Have you ever seen a girl, or a guy, with curly hair and had the impulse to reach out and take a fist full of it?
Yeah I know, we all do. It’s a child-like response to something interesting. But as an adult shouldn’t we be culturally aware of the human bubble? You know, the invisible bubble around your body that people know better than to pop.
On the topic of hair, m y recent post, Why I Don’t Wear Braids, inspired me to continue the conversation regarding elements of beauty in conjunction with racial identity.
My close friend from Rwanda just recently went natural. In other words she cut off her permed straight hair and now has a TWA (Tinnie Winney Afro). Her new due is adorable and works with any snapback or beanie she owns.
One day, before church, a group of us were waiting for our ride when one of our white friends came over and placed her palm on my friend’s head—to feel the soft freshly combed hair.
“Don’t touch it!” my friend squealed pulling away quickly. “It took me thirty minutes to get it like this.”
While the white girl laughed playfully, I could see the self-conscious anxiety in my friend’s face. She gave me a look that said “You don’t just touch someone’s hair.”
Could I blame the white girl? It is actually quite common among some girls to touch each other’s straight hair. As kids, during movies or sleepovers, my friends always asked, “Can I play with your hair?” It should be noted that I did not grow up with a lot of black people and apparently neither did this white girl.
As we continued waiting for the church van to arrive, another white girl appeared.
“Did you cut your hair?” she asked my friend. “It’s so cute!” With that, another oily hand put a dent in her fro.
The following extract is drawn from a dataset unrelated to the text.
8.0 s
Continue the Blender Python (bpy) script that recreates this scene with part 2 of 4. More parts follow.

Why don’t black girls like when you touch their hair? Aren’t you complimenting them in noticing their beauty? Aren’t they just being overly sensitive? I mean, come on, there’s no harm in complimenting someone’s natural beauty.
Some would beg to differ.
The responses to having one’s hair touched involve more than the encroachment on one’s bubble. The experience is the impact of a microaggression accompanied by feelings of dehumanization, and unrepresented beauty in society’s media.
The importance of not touching a black girls hair relates to the historical components of black women in America. Born into a society where their kind have been victims of objectification, and dehumanization for decades, black women are faced with daily reminders that they are unrepresented and degraded in everyday life.
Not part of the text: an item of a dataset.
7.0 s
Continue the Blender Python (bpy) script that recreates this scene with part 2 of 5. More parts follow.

The unknown and often unrecognized aspects of black women conjures curiosity in white people about hair texture and skin color. These inquiries such as, “You moisturize a lot. Do you just have really dry skin?” or “You hair is so pretty can you show me how to make mine do that?” categorize black women as objects of interest.
In her article on the 8 justifications of touching a black woman’s hair, Maisha Z. Johnson says the texture of black hair is interesting to white people because it is unrepresented in pop culture.”I understand the curiosity. But do you know why you’re so curious? It’s because the texture of my 4C hair is often invisible in mainstream society.”
Telling a black girl that her hair is so cool or interesting and running your hands through it reminds her that her beauty goes unrecognized.
Hopefully anyone guilty of touching a black girl’s hair doesn’t receive my approach negatively. I’m not trying to shame, rather to educated and inform so that the infringement on someone’s personal space is avoided. If you’re curious, then do some research. Just think about it; would you mind a strangers hands running through your hair, or would you too feel dehumanized?